I knew the web site had changed. On digging I discover they no longer provide the data version I was using, which was the least statistics meddled with. A quick check on the data and the software here is showing distress, doesn’t like the new data. Until this is sorted out the only solution is minimise analysis, the rest is junk.

I’ve asked for the other version. Probably ought to look and seen how old/new has been changed. Revision of historic published data usually shows incompatibility, happens often in science. Meantime the above result will have to do.

Colorado sea level

UAH TLT no link given. Was produced from gridded data here and will match published. Ask if you want it. For those who hate that version, RSS is the same, difference is immaterial.

Tim

Comments
  1. Ray Tomes says:

    I assume that the correlation r^2 > 0.9 is for the smoothed curves. Such low frequency component will not have very high significance for such a short period and any determined lag will be very uncertain. It really does need much longer time period for low frequency signal.

  2. tchannon says:

    I’m not disagreeing. Unfortunately direct r2 between the two datasets is an awkward problem, sea level data is irregularly sampled, scattered around with plenty of missed samples. I never wrote the active code to resample this kind of problem, experimentally yes.
    fs=36.900369
    fs=36.764706

    Reminding myself daily MSU data is available, then the documentation is missing, however I spent ages some time ago discovering the column headings, came from a blog post.
    If anyone is interested daily uah msu data is here and data column headings, usual warnings about might be wrong.
    IYR IDY IDY78 ACHA MGL MSH MNH MTR (tropics)

    Ought to be possible to construct a sea level sample match set from that, I think easier than oversampling or decimating the other data. Any volunteers?

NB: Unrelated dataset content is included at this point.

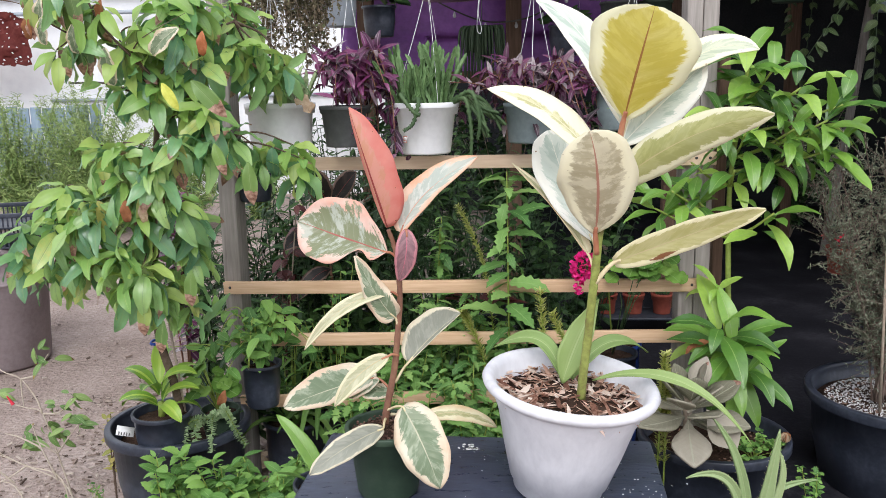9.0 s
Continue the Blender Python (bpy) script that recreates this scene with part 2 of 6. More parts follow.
M_WHITEPLASTIC = surface("white_plastic", (0.72, 0.73, 0.75), (0.80, 0.81, 0.83), (0.86, 0.87, 0.88), 0.45, 8, 60, 0.08, 0.001)
# white plastic greyed down: the shade on the pot is in its colour
M_SHADEDWHITE = surface("shaded_white_plastic", (0.36, 0.37, 0.39), (0.46, 0.47, 0.49), (0.54, 0.55, 0.57), 0.55, 8, 60, 0.1, 0.001)
M_BLACKPOT = surface("black_nursery_plastic", (0.016, 0.019, 0.029), (0.030, 0.036, 0.053), (0.062, 0.071, 0.098), 0.36, 9, 70, 0.15, 0.002)
M_GREENPOT = surface("dark_green_plastic", (0.018, 0.035, 0.022), (0.032, 0.058, 0.036), (0.06, 0.09, 0.06), 0.5, 9, 60, 0.15, 0.002)
M_GREYPOT = surface("dark_grey_plastic", (0.045, 0.05, 0.05), (0.07, 0.075, 0.075), (0.11, 0.115, 0.115), 0.5, 8, 60, 0.1, 0.002)
M_TEALPOT = surface("slate_teal_plastic", (0.10, 0.135, 0.145), (0.15, 0.19, 0.20), (0.20, 0.25, 0.26), 0.5, 8, 60, 0.1, 0.002)
M_REDPOT = surface("brick_red_plastic", (0.34, 0.045, 0.03), (0.47, 0.07, 0.05), (0.55, 0.11, 0.09), 0.45, 8, 60, 0.1, 0.002)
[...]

    RMSD is a better measure for this kind of stuff but means nothing outside of context. I’ve never come across a good general measure, ‘cos I don’t think there is one.

    They are modelled curves, filtered would be similar but with unavoidable end effects.

  3. Michele says:

    Solar OT !

    Rog, Solar fux 175

    Bendandi prof !

    http://daltonsminima.altervista.org/?p=16112

  4. Roger Andrews says:

    Hi Tim:

    Last year I constructed a relative global sea level rise series between 1900 and 2010 from scratch using 328 unadjusted tide gauge records from the PSMSL data base. When I compared it with the unadjusted global ICOADS SST series I got a remarkably close match (R^2 = 0.92 for annual means, with a 1C rise in SST corresponding to a 100mm rise in relative SLR). There was, however, no evidence that SST leads sea level. I could send you the data if you’re interested.

  5. tchannon says:

    Had a quick look at new data vs. archived old here.

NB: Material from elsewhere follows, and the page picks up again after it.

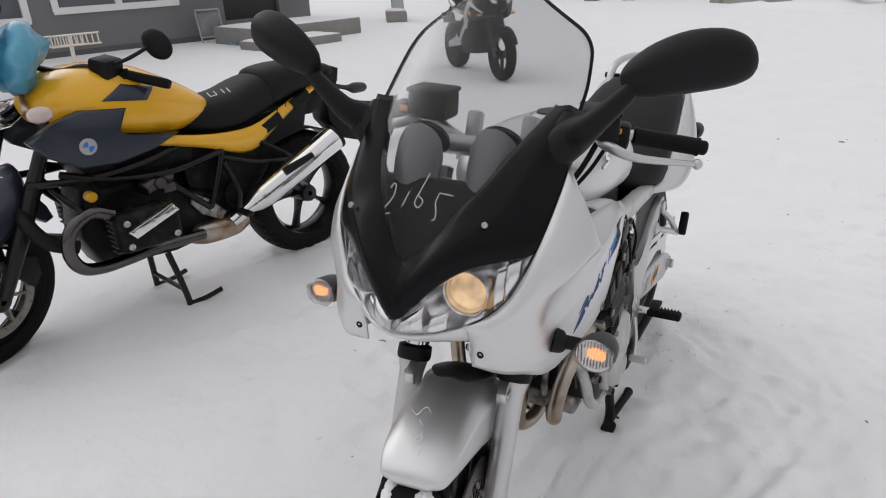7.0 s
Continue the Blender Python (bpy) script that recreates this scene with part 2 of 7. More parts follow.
# ---- building helpers ----
def obj(name, mesh, material, parent=None, label="", smooth=True, m=None):
    if material is not None and not mesh.materials:
        mesh.materials.append(material)
    if smooth:
        mesh.shade_smooth()
    ob = new(name, mesh)
    if parent is not None:
        ob.parent = parent
    if m is not None:
        ob.matrix_basis = m
    if label:
        tagged(ob, label)
    return ob


def part(name, bm, material, parent=None, label="", smooth=True, m=None, sharp=35):
    me = bpy.data.meshes.new(name)
    bmesh.ops.recalc_face_normals(bm, faces=bm.faces)
    bm.to_mesh(me)
    bm.free()
    if smooth:
        me.shade_smooth()
        me.set_sharp_from_angle(angle=radians(sharp))
    return obj(name, me, material, parent, label, False, m)


def thing(name, label, category, group="", m=None):
    e = tagged(new(name), label, category, group)
    if m is not None:
        e.matrix_basis = m
    return e


def V(*a):
    return Vector(a)


def smooth_line(pts, n=6):
    """Catmull-Rom through the points."""
    P = [Vector(p) for p in pts]
    P = [P[0] * 2 - P[1]] + P + [P[-1] * 2 - P[-2]]
    out = []
    for i in range(1, len(P) - 2):
        a, b, c, d = P[i - 1:i + 3]
        for k in range(n):
            u = k / n
            out.append(0.5 * ((2 * b) + (c - a) * u + (2 * a - 5 * b + 4 * c - d) * u * u + (3 * b - a - 3 * c + d) * u ** 3))
    out.append(P[-2])
    return out


def tube(bm, pts, r, seg=12, smooth=0, caps=True):
    """A round tube along pts; r is a number or one radius for each point."""
    rr = list(r) if isinstance(r, (list, tuple)) else None
    P = [Vector(p) for p in pts]
    if smooth:
        if rr:
            R3 = smooth_line([(q, 0, 0) for q in rr], smooth)
            rr = [q.x for q in R3]
        P = smooth_line(P, smooth)
    n = len(P)
    rings, side, last = [], None, None
    for i, p in enumerate(P):
        t = (P[min(i + 1, n - 1)] - P[max(i - 1, 0)]).normalized()
        if last is not None and (t.length < 0.5 or t.dot(last) < 0):
            t = last if t.length < 0.5 else -t
        last = t
        if side is None:
            side = t.orthogonal().normalized()
        side = (side - t * side.dot(t)).normalized()
        up = t.cross(side)
        q = rr[i] if rr else r
        rings.append([bm.verts.new(p + (side * math.cos(a) + up * math.sin(a)) * q) for a in (2 * math.pi * k / seg for k in range(seg))])
    for a, b in zip(rings, rings[1:]):
        for k in range(seg):
            bm.faces.new((a[k], a[(k + 1) % seg], b[(k + 1) % seg], b[k]))
    if caps:
        bm.faces.new(rings[0][::-1])
        bm.faces.new(rings[-1])
    return rings


def cyl(bm, a, b, r, r2=None, seg=20, bevel=0.0):
    a, b = Vector(a), Vector(b)
    r2 = r if r2 is None else r2
    if bevel:
        t = (b - a).normalized()
        tube(bm, [a, a + t * bevel * 0.01, a + t * bevel, b - t * bevel, b - t * bevel * 0.01, b], [r - bevel, r - bevel, r, r2, r2 - bevel, r2 - bevel], seg)
    else:
        tube(bm, [a, b], [r, r2], seg)


def lathe(bm, profile, centre=(0, 0, 0), axis="Y", seg=64, closed=False, a0=0.0, a1=2 * math.pi, radius=None):
    """Turns a profile of (along, radius) about the axis. radius(angle, along, r) may shape it."""
    full = abs(a1 - a0 - 2 * math.pi) < 1e-6
    c = Vector(centre)
    rings = []
    for k in range(seg if full else seg + 1):
        a = a0 + (a1 - a0) * k / seg
        ring = []
        for s, r in profile:
            q = radius(a, s, r) if radius else r
            if axis == "Y":
                v = V(q * math.cos(a), s, q * math.sin(a))
            elif axis == "X":
                v = V(s, q * math.cos(a), q * math.sin(a))
            else:
                v = V(q * math.cos(a), q * math.sin(a), s)
            ring.append(bm.verts.new(c + v))
        rings.append(ring)
    n = len(profile)
    m = len(rings)
    for k in range(m if full else m - 1):
        A, B = rings[k], rings[(k + 1) % m]
        for j in range(n if closed else n - 1):
            bm.faces.new((A[j], B[j], B[(j + 1) % n], A[(j + 1) % n]))
    return rings


def grid(bm, rows, flip=False):
    """A sheet through rows of points."""
    vs = [[bm.verts.new(p) for p in r] for r in rows]
    for a, b in zip(vs, vs[1:]):
        for k in range(len(a) - 1):
            f = (a[k], a[k + 1], b[k + 1], b[k])
            bm.faces.new(f[::-1] if flip else f)
    return vs


def resample(rows, nu, nv):
    """A finer sheet, by splines along and across."""
    fine = [smooth_line(r, nu) for r in rows]
    cols = list(zip(*fine))
    cols = [smooth_line(c, nv) for c in cols]
    return [list(r) for r in zip(*cols)]


def loft(bm, loops, caps=True):
    vs = [[bm.verts.new(p) for p in l] for l in loops]
    n = len(vs[0])
    for a, b in zip(vs, vs[1:]):
        for k in range(n):
            bm.faces.new((a[k], a[(k + 1) % n], b[(k + 1) % n], b[k]))
    if caps:
        bm.faces.new(vs[0][::-1])
        bm.faces.new(vs[-1])
    return vs


def box(bm, c, size, m=None, bevel=0.0, seg=2):
    r = bmesh.ops.create_cube(bm, size=1.0)
    vs = r["verts"]
    for v in vs:
        v.co = V(v.co.x * size[0], v.co.y * size[1], v.co.z * size[2])
        if m is not None:
            v.co = m @ v.co
        v.co += Vector(c)
    if bevel:
        es = list({e for v in vs for e in v.link_edges})
        bmesh.ops.bevel(bm, geom=es, offset=bevel, segments=seg, affect="EDGES", profile=0.5)
    return vs


def slab(bm, outline, y0, y1, bevel=0.0, seg=2, smooth=0):
    """An outline of (x, z), given thickness between y0 and y1, with rounded rims."""
    if smooth:
        L = [(p.x, p.z) for p in smooth_line([(x, 0, z) for x, z in list(outline) + [outline[0]]], smooth)][:-1]
    else:
        L = list(outline)
    a = [bm.verts.new((x, y0, z)) for x, z in L]
    b = [bm.verts.new((x, y1, z)) for x, z in L]
    n = len(L)
    fs = [bm.faces.new(a), bm.faces.new(b[::-1])]
    for k in range(n):
        fs.append(bm.faces.new((a[k], b[k], b[(k + 1) % n], a[(k + 1) % n])))
    if bevel:
        es = [e for e in {e for f in fs[:2] for e in f.edges}]
        bmesh.ops.bevel(bm, geom=es, offset=bevel, segments=seg, affect="EDGES", profile=0.5)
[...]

    Think I’d better wait to see what Colorado have to say.

    I am quite sure they have changed all the data yet again including significantly changing the trend, but it is a different dataset class. (really shouldn’t be by much)

  6. tchannon says:

    Roger, if you succeeding in reconstructing you did well.

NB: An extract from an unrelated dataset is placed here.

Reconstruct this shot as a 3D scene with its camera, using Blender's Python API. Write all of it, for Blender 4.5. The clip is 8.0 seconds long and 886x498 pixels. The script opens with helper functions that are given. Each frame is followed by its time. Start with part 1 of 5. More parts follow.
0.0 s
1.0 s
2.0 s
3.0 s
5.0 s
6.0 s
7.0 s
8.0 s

    I’ve tried various exercises with tide gauge data but always hit non-availability or bad data. One I wanted to do needed high resolution, try and figure out the sequence of events for the 1983 el nino, including LoD data. This needs good data on opposites sides of oceans but there are essentially no pairs of stations, let alone with high res and online.

    Yes I like to look at data. (sent you an email)

  7. tchannon says:

    Roger, had a look at the data. Nice to see you have retained plenty of digits, which tends to take Shannon violation out of the equation. I do wish stats people would junk what they are taught when it comes to PCM data. There is a literal trade of time and amplitude precision.

    As you say the basic shape is a good match.

    On running a quick analysis of both data it suggests there is little else in common. However a more careful look is suggestive there are common terms but these are not exact. All bit vague.

    If I had to declare lead lag I’d say there are plenty of hints temperature leads. All the rough matches are that way, the rest seems noise.

    I don’t trust SST. If I recall at least one dataset is a composite of very different sources.

  8. Roger Andrews says:

    Tim:

    I don’t see any evidence that SST leads SLR, but maybe I’m missing something.

    Could you post a plot of the SLR vs. SST data? It might be helpful if others could see what we’re talking about.

  9. tchannon says:

    I doubt you have missing anything, I was looking at some data internals, not the kind of thing for casual showing.

    What I think I’ll do is make a post of the data if that’s okay with you. Part of the reason is offline composing is much easier, some of the messy bits are handled automagically, then upload.

    Using normalised data makes more sense. Spectra tells little. Thinking about how to best handle lead/lag, annual data is rather coarse.

    Likely I need to get rid of the long term slope, we cannot see the ends so it is no help. One way is take first difference. An oddity appears, try rsqr at 15 year SST lag. Comparing the data shows there are then features lined up but I doubt this is cause and effect.

  10. Roger Andrews says:

    Tim;

    Fine by me if you want to make a post of the data.